Leaders can then try to facilitate a conversation between the lawyers in conflict to help them better understand one another’s perspectives, interests and emotions. As the leader coaches them through the conversation, misunderstandings and communication breakdowns may be cleared up, individual priorities may be realigned with firm strategies and space may be created to explore new ways of looking at and addressing their dispute.
She pondered using a relationship-based approach for this dispute, but quickly realized she was too close to the situation to act as a neutral facilitator and decider. Whatever she decided would likely be seen as favoritism that could erode trust in her management and leadership. Perhaps she needed to look outside the firm. She needed a few minutes to think.
There are times when using an external professional coach, facilitator or mediator is the best approach to resolving internal firm disputes. Coming from outside the figurative family, they are seen as being independent, impartial, and having no skin in the game. The best ones also bring familiarity with professional service firms and experience in conflict competence and resolution. But in some disputes, even the most skilled coaches and facilitators can’t help the parties to agreement and resolution. In those cases, law firm leaders can engage a professional mediator to assist in resolving the dispute. The best ones are skilled in facilitating discussions, exploring interests and guiding parties toward a mutually agreeable settlement. Some focus on the legalities of a situation, while others lean toward a more interpersonal approach, and the most effective combine both approaches.

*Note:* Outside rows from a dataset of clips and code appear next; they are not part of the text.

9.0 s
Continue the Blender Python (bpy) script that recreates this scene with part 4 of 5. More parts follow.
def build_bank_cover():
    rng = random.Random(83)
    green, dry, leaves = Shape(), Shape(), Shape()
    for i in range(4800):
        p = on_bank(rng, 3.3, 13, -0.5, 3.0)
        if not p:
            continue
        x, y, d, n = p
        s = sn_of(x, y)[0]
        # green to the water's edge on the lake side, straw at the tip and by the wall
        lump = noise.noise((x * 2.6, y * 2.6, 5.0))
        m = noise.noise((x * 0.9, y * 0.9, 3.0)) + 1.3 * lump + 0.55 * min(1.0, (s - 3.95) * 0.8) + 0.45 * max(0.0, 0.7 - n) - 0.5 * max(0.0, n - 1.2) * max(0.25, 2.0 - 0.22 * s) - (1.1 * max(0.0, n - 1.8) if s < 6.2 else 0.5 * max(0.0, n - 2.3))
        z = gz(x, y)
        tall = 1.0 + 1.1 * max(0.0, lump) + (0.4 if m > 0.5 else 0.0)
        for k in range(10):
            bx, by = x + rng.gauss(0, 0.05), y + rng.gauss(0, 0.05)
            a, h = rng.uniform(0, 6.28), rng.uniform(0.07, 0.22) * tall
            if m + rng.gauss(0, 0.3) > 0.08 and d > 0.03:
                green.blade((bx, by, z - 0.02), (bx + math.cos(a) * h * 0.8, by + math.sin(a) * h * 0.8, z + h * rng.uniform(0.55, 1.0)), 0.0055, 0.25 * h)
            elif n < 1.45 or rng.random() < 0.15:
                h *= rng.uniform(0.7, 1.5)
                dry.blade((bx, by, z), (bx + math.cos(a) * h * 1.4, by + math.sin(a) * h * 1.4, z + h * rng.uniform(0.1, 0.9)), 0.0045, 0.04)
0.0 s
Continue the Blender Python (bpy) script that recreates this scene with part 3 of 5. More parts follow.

After a short break, the partners returned to the conference room. Their managing partner shared her thinking and the reasons why she felt it would be best to bring someone from outside the firm to help them work this out. She engaged all of them in a discussion about whether to go with a coach-facilitator or a mediator. The partners quickly came to consensus to start with a coach-facilitator the firm had used for strategic planning and retreats, and if he failed to resolve the matter, then move to something more formal. Both disputants were on board, and all were happy there was a path forward. There was a palpable sense of relief in the room, and as they got up from the table, the youngest partner turned to her and said, “You know, you really are the glue that holds this firm together.”